**GOAL**.
Give the number of lines in the listing below that include the word "angle", with nothing more.

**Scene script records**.
§
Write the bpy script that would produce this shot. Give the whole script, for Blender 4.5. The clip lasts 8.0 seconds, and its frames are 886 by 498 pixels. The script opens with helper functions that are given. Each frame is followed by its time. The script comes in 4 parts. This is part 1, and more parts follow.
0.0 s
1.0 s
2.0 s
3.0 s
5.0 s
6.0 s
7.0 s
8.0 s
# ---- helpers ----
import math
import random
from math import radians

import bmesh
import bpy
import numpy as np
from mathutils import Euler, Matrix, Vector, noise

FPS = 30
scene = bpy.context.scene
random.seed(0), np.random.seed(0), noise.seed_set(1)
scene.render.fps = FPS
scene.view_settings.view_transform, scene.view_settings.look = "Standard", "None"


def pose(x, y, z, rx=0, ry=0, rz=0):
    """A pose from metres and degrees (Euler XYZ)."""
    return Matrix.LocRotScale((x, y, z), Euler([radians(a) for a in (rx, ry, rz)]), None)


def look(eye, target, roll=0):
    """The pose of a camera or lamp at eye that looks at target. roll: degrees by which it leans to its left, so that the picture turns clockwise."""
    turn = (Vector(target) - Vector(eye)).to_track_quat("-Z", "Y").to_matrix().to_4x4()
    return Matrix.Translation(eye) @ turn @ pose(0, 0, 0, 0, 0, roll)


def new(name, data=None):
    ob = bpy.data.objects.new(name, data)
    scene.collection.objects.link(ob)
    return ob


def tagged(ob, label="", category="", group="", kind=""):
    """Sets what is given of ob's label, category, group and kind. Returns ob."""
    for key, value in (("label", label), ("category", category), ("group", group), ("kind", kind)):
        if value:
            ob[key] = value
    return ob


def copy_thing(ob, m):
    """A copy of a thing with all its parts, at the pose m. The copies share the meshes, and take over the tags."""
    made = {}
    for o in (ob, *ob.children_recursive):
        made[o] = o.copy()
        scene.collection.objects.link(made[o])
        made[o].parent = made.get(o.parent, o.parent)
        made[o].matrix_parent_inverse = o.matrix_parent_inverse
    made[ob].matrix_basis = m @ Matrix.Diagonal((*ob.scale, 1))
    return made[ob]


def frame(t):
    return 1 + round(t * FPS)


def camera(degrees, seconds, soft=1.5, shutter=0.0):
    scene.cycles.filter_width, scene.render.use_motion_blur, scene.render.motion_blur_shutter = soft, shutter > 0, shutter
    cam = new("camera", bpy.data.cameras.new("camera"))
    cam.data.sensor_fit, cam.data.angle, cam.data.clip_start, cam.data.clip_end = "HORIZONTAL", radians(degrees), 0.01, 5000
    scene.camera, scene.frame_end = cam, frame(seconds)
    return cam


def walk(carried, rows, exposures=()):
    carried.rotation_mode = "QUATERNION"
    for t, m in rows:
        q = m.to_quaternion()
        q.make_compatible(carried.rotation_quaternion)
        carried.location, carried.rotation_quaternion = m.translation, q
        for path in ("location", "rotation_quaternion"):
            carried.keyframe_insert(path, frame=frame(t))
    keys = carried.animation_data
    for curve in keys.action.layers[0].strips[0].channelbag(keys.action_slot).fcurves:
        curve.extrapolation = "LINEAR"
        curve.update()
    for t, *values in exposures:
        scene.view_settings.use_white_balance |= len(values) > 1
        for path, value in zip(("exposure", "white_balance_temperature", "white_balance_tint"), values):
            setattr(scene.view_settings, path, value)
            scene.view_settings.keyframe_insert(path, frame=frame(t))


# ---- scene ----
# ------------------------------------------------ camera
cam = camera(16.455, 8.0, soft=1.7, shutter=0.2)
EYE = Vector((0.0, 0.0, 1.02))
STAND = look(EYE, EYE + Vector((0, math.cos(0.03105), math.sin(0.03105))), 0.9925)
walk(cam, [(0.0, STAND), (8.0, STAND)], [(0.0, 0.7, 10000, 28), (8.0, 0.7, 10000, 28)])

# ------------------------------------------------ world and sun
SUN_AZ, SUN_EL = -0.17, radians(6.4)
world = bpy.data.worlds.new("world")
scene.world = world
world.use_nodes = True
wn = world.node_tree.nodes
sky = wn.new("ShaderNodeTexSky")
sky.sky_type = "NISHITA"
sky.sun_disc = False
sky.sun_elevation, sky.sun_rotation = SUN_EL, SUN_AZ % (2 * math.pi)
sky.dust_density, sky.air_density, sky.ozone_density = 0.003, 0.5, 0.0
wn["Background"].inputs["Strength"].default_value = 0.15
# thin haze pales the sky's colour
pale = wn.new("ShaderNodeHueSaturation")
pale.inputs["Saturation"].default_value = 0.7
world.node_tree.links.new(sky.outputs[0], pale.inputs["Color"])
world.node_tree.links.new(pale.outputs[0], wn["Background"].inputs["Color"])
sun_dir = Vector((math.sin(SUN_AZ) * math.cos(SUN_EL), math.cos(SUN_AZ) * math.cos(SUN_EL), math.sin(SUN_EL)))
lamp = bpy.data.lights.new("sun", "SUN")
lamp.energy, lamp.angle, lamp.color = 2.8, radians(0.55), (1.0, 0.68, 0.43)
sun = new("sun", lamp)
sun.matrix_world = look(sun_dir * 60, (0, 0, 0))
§
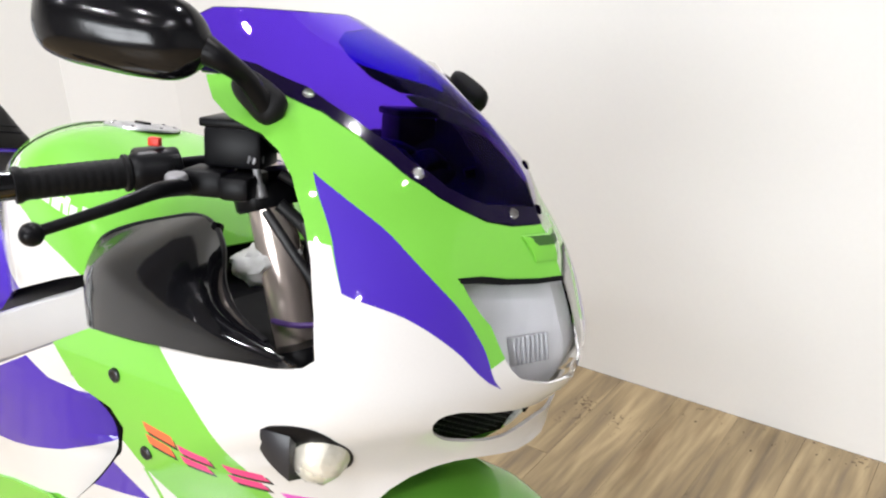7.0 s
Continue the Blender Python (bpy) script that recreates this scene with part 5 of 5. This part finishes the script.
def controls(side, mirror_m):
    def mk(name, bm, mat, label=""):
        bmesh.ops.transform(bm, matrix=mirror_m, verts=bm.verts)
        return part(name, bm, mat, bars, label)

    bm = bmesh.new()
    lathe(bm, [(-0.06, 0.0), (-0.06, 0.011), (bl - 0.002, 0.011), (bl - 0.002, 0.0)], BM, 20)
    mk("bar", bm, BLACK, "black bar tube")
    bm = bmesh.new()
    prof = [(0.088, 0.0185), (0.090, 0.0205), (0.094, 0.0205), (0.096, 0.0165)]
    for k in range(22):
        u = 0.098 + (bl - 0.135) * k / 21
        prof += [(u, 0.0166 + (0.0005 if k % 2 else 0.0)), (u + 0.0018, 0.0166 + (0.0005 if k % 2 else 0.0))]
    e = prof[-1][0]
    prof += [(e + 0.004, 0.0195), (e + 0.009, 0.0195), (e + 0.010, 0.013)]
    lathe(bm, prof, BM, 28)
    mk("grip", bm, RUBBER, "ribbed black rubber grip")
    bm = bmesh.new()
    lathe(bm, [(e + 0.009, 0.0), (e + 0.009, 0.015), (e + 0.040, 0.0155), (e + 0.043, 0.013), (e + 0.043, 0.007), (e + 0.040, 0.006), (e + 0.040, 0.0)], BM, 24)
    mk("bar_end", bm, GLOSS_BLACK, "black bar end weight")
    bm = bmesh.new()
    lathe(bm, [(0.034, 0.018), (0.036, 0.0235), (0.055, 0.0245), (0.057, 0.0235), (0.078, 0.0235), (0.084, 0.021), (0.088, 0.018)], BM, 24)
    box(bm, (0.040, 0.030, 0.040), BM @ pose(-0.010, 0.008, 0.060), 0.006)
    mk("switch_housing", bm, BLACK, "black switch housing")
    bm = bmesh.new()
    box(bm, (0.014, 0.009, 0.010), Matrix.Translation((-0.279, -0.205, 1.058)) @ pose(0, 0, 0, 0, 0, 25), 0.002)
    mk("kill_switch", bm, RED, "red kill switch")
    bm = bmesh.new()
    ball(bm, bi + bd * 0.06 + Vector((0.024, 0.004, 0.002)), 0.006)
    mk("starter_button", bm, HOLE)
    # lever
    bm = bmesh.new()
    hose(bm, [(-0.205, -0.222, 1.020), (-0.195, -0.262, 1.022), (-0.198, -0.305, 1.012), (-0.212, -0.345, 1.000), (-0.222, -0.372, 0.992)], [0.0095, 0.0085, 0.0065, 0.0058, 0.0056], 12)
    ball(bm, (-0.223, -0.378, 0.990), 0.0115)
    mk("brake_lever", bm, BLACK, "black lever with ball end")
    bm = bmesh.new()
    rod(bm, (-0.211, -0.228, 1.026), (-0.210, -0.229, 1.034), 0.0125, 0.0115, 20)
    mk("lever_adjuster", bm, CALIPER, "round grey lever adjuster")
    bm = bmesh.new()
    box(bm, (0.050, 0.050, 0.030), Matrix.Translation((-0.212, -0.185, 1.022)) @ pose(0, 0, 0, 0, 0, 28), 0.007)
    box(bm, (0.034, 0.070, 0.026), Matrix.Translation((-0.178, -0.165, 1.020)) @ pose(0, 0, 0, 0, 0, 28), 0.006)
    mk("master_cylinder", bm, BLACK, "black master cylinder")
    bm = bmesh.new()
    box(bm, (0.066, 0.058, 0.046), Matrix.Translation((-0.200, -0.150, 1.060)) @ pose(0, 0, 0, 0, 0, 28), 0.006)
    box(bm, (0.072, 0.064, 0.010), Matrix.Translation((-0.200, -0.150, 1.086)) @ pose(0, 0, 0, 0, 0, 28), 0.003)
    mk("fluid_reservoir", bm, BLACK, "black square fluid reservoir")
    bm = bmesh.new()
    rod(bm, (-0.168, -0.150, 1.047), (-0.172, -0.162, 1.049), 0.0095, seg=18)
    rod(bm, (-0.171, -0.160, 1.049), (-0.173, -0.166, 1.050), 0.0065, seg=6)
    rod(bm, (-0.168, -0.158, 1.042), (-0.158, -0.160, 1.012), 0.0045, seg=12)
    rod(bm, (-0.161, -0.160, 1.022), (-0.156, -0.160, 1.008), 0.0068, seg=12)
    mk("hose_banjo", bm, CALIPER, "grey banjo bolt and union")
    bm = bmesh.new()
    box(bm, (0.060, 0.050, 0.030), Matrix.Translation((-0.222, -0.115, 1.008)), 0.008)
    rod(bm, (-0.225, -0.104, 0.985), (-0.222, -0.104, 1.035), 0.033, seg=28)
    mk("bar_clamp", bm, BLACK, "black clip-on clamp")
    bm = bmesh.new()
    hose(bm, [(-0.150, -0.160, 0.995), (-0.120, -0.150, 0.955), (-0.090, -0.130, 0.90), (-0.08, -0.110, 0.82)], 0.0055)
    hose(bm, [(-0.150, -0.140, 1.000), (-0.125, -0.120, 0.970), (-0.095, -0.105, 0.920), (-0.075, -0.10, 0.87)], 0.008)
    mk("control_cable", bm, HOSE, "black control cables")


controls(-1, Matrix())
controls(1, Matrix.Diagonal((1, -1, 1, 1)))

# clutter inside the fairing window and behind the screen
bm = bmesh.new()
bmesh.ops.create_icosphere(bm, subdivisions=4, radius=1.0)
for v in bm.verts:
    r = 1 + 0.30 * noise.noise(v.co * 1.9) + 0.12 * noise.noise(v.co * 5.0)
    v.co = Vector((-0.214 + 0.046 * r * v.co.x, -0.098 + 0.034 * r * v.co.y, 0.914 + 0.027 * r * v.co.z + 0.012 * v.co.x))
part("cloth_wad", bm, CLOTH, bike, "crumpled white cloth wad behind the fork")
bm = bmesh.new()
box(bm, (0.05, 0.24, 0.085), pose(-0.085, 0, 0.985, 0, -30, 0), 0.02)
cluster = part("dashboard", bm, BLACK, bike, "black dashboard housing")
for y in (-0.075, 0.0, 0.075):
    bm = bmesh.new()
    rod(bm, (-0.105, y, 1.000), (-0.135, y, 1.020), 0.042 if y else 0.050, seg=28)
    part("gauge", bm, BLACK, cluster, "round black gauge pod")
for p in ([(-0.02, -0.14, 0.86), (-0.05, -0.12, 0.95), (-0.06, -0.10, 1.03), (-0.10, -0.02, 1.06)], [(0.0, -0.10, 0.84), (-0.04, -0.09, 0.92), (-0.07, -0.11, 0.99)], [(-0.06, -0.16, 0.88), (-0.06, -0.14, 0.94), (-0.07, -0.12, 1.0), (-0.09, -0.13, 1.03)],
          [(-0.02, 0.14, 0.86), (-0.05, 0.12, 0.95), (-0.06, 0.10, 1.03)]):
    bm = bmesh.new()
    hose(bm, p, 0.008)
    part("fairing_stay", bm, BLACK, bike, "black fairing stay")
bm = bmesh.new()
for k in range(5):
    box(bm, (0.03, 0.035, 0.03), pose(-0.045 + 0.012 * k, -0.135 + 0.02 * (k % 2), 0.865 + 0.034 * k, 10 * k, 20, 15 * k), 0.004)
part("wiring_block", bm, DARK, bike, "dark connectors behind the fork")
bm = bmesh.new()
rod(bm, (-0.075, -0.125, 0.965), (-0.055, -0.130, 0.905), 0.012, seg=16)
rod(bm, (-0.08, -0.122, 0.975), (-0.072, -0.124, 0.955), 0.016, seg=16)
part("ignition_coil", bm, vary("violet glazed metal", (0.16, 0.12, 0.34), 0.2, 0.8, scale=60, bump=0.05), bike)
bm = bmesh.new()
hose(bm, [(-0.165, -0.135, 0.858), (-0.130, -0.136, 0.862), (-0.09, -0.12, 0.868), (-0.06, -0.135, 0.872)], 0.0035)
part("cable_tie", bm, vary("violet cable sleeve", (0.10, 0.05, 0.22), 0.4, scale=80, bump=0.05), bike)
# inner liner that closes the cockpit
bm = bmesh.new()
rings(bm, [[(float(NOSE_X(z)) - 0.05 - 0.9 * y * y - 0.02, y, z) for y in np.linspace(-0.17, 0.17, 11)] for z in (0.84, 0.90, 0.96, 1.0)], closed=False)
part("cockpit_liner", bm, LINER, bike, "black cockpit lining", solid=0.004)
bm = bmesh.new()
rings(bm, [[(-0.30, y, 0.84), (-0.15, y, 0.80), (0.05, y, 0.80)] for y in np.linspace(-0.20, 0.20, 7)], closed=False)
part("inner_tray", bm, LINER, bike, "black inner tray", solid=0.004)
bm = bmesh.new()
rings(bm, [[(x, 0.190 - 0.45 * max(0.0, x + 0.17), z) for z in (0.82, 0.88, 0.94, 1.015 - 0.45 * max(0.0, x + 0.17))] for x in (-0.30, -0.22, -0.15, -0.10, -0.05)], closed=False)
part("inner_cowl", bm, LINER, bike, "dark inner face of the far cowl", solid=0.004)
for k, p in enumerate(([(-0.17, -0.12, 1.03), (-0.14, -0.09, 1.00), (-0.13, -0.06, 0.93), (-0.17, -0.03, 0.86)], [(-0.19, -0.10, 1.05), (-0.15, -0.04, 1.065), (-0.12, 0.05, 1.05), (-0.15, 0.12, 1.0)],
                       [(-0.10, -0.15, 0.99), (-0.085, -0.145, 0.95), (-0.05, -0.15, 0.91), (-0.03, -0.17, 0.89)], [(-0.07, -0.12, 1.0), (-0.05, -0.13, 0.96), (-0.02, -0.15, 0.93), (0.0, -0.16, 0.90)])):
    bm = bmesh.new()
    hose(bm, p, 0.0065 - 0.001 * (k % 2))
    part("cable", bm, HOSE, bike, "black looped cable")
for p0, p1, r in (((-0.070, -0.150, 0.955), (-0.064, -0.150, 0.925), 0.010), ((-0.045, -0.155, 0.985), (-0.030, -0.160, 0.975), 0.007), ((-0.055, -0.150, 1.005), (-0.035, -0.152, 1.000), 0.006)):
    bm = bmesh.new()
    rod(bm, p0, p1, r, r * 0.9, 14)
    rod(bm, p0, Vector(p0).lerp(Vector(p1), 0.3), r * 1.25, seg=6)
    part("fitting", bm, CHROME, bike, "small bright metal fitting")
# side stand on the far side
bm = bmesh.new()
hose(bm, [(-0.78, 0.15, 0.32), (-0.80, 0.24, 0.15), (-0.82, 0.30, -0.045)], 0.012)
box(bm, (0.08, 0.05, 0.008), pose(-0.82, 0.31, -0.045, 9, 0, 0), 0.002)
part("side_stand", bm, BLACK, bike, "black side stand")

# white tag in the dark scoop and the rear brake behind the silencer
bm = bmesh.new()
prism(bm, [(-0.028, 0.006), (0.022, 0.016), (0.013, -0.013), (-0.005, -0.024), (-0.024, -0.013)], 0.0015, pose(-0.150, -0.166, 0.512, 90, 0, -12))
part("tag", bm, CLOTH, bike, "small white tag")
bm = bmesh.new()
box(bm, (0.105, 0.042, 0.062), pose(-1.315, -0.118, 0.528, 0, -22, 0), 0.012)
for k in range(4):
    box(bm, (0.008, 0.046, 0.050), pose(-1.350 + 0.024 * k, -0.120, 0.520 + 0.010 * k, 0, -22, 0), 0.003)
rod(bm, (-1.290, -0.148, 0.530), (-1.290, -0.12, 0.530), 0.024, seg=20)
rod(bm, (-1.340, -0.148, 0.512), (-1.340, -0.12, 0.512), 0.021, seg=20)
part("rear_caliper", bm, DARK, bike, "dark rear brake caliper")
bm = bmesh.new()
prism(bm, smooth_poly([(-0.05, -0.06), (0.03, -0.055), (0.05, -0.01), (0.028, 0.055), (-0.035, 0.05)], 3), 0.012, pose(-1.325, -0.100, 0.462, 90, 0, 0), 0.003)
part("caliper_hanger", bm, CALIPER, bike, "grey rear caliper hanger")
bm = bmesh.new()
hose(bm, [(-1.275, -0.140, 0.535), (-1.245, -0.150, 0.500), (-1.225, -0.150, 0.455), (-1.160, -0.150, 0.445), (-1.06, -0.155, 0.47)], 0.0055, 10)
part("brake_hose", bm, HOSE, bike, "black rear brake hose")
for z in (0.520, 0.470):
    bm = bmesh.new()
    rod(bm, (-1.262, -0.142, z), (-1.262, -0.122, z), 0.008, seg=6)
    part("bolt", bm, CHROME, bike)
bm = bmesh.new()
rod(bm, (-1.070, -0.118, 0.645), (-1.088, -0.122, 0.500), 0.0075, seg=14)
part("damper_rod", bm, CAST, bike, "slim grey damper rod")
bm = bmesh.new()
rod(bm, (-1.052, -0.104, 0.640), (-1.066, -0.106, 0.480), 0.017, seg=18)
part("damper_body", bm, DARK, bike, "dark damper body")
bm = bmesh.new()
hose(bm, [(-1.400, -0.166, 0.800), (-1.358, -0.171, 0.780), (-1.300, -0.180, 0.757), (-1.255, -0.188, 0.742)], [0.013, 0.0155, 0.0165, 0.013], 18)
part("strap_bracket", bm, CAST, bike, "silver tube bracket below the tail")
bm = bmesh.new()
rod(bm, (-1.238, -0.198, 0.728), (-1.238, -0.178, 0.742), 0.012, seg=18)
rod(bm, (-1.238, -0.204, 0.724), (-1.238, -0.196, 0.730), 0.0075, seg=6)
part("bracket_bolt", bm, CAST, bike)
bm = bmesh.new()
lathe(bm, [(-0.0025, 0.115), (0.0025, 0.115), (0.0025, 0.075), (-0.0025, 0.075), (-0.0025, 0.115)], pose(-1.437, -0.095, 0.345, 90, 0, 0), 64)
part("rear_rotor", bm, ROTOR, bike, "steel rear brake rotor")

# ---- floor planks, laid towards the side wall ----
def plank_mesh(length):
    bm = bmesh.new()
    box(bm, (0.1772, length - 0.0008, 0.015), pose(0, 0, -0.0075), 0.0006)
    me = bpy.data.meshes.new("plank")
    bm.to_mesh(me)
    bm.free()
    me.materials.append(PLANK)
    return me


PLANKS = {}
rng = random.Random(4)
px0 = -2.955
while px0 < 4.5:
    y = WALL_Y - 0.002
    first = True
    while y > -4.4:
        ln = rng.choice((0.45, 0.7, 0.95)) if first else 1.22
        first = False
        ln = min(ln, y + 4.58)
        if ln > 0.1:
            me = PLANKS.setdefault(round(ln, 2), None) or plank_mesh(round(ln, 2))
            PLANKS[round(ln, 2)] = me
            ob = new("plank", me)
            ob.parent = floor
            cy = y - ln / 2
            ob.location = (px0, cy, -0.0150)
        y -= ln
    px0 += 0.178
§
**SOLVED EXERCISE**.
2